In Wakanda, Black Panther figures out they can slow the giant mushroom WMD’s by blocking access to sunlight. in Australia, Captain Marvel catches on fire after breathing in a spore because she’s “afraid” she can’t save everyone. “Worry” is interchangeable with “fear” and “terror?”

Back to Cap’s mind, he tries to convince Sallis to help him stop the destruction but Sallis refuses. Not because he won’t help, but because he believes he can’t. Sallis didn’t create the super soldier serum that accidentally changed him into Swamp Thing.
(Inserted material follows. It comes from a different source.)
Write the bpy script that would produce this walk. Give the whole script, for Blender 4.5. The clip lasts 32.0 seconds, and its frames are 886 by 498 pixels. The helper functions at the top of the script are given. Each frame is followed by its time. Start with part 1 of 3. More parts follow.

This final revelation is a huge panel with tons of kinetic energy that somehow fails to leave any impact. He didn’t create the original formula. And? So? This is not how you do cliffhangers.

Final Thoughts:

Avengers: Curse of the Man-Thing #1 is a lot of fancy complicated machinations that establishes an extinction-level threat but it’s so contrived that it fails to make an impact. The art is decent enough but nothing memorable or stand-out.